Return the listing below verbatim. Pictures do not belong in the copy.

## [AVAILABLE DATA]
***

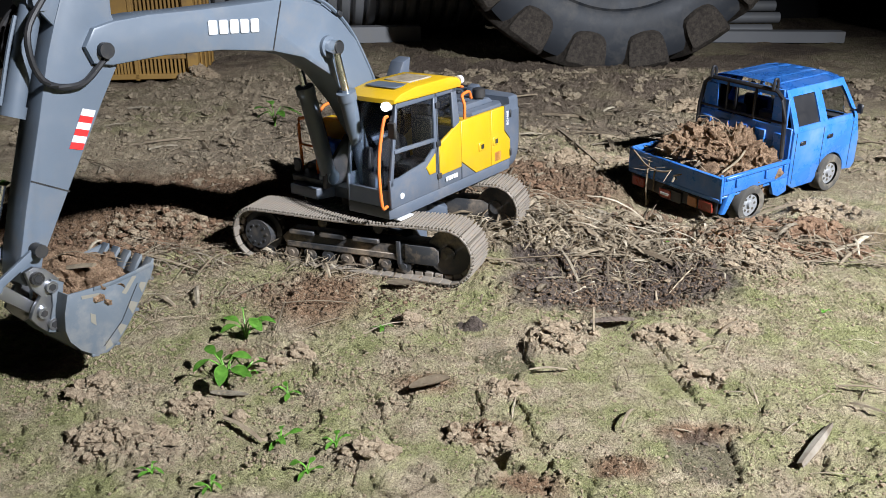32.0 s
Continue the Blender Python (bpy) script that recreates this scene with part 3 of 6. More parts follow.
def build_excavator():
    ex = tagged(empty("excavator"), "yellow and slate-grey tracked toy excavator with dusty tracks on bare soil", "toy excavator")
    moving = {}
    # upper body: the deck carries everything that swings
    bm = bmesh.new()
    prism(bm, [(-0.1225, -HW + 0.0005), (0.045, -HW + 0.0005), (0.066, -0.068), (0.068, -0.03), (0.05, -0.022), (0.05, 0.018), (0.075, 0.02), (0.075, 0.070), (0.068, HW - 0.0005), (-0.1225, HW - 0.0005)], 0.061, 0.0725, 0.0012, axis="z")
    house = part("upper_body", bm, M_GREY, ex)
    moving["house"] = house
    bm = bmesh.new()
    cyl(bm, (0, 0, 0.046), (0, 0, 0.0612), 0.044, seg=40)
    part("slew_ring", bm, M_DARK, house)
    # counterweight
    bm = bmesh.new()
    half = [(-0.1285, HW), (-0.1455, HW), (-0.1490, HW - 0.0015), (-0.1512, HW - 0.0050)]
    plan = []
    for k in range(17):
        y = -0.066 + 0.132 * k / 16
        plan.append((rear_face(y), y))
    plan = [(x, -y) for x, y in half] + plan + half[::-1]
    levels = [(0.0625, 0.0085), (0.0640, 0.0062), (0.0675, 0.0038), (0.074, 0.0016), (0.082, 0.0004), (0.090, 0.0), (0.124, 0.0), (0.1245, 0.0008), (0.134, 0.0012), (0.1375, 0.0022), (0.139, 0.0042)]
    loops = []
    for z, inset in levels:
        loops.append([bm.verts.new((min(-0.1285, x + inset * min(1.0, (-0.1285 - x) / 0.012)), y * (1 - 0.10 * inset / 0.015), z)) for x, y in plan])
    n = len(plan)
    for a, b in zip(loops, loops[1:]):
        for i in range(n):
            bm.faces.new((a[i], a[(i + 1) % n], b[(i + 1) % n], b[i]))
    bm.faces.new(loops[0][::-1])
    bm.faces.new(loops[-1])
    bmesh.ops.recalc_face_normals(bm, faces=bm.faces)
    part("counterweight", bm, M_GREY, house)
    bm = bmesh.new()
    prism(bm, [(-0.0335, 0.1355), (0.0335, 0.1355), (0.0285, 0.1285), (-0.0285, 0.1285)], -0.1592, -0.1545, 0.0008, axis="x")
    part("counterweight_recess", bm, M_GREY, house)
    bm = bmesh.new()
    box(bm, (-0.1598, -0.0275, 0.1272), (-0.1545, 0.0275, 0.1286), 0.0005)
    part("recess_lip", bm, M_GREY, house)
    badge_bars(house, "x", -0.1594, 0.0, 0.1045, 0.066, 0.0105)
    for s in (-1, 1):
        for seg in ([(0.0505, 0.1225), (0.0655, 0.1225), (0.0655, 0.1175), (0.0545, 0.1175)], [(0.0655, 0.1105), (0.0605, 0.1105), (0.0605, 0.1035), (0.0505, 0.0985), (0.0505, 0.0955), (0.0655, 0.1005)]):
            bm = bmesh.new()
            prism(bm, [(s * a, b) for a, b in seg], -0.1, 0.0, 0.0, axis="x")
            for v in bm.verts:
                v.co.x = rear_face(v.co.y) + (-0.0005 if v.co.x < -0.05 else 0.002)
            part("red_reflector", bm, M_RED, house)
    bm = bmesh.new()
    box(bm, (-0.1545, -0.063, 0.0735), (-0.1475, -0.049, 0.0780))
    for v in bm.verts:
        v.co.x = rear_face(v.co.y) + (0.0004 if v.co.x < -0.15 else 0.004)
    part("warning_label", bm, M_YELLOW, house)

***

## [RIGHT ANSWER]
32.0 s
Continue the Blender Python (bpy) script that recreates this scene with part 3 of 6. More parts follow.
def build_excavator():
    ex = tagged(empty("excavator"), "yellow and slate-grey tracked toy excavator with dusty tracks on bare soil", "toy excavator")
    moving = {}
    # upper body: the deck carries everything that swings
    bm = bmesh.new()
    prism(bm, [(-0.1225, -HW + 0.0005), (0.045, -HW + 0.0005), (0.066, -0.068), (0.068, -0.03), (0.05, -0.022), (0.05, 0.018), (0.075, 0.02), (0.075, 0.070), (0.068, HW - 0.0005), (-0.1225, HW - 0.0005)], 0.061, 0.0725, 0.0012, axis="z")
    house = part("upper_body", bm, M_GREY, ex)
    moving["house"] = house
    bm = bmesh.new()
    cyl(bm, (0, 0, 0.046), (0, 0, 0.0612), 0.044, seg=40)
    part("slew_ring", bm, M_DARK, house)
    # counterweight
    bm = bmesh.new()
    half = [(-0.1285, HW), (-0.1455, HW), (-0.1490, HW - 0.0015), (-0.1512, HW - 0.0050)]
    plan = []
    for k in range(17):
        y = -0.066 + 0.132 * k / 16
        plan.append((rear_face(y), y))
    plan = [(x, -y) for x, y in half] + plan + half[::-1]
    levels = [(0.0625, 0.0085), (0.0640, 0.0062), (0.0675, 0.0038), (0.074, 0.0016), (0.082, 0.0004), (0.090, 0.0), (0.124, 0.0), (0.1245, 0.0008), (0.134, 0.0012), (0.1375, 0.0022), (0.139, 0.0042)]
    loops = []
    for z, inset in levels:
        loops.append([bm.verts.new((min(-0.1285, x + inset * min(1.0, (-0.1285 - x) / 0.012)), y * (1 - 0.10 * inset / 0.015), z)) for x, y in plan])
    n = len(plan)
    for a, b in zip(loops, loops[1:]):
        for i in range(n):
            bm.faces.new((a[i], a[(i + 1) % n], b[(i + 1) % n], b[i]))
    bm.faces.new(loops[0][::-1])
    bm.faces.new(loops[-1])
    bmesh.ops.recalc_face_normals(bm, faces=bm.faces)
    part("counterweight", bm, M_GREY, house)
    bm = bmesh.new()
    prism(bm, [(-0.0335, 0.1355), (0.0335, 0.1355), (0.0285, 0.1285), (-0.0285, 0.1285)], -0.1592, -0.1545, 0.0008, axis="x")
    part("counterweight_recess", bm, M_GREY, house)
    bm = bmesh.new()
    box(bm, (-0.1598, -0.0275, 0.1272), (-0.1545, 0.0275, 0.1286), 0.0005)
    part("recess_lip", bm, M_GREY, house)
    badge_bars(house, "x", -0.1594, 0.0, 0.1045, 0.066, 0.0105)
    for s in (-1, 1):
        for seg in ([(0.0505, 0.1225), (0.0655, 0.1225), (0.0655, 0.1175), (0.0545, 0.1175)], [(0.0655, 0.1105), (0.0605, 0.1105), (0.0605, 0.1035), (0.0505, 0.0985), (0.0505, 0.0955), (0.0655, 0.1005)]):
            bm = bmesh.new()
            prism(bm, [(s * a, b) for a, b in seg], -0.1, 0.0, 0.0, axis="x")
            for v in bm.verts:
                v.co.x = rear_face(v.co.y) + (-0.0005 if v.co.x < -0.05 else 0.002)
            part("red_reflector", bm, M_RED, house)
    bm = bmesh.new()
    box(bm, (-0.1545, -0.063, 0.0735), (-0.1475, -0.049, 0.0780))
    for v in bm.verts:
        v.co.x = rear_face(v.co.y) + (0.0004 if v.co.x < -0.15 else 0.004)
    part("warning_label", bm, M_YELLOW, house)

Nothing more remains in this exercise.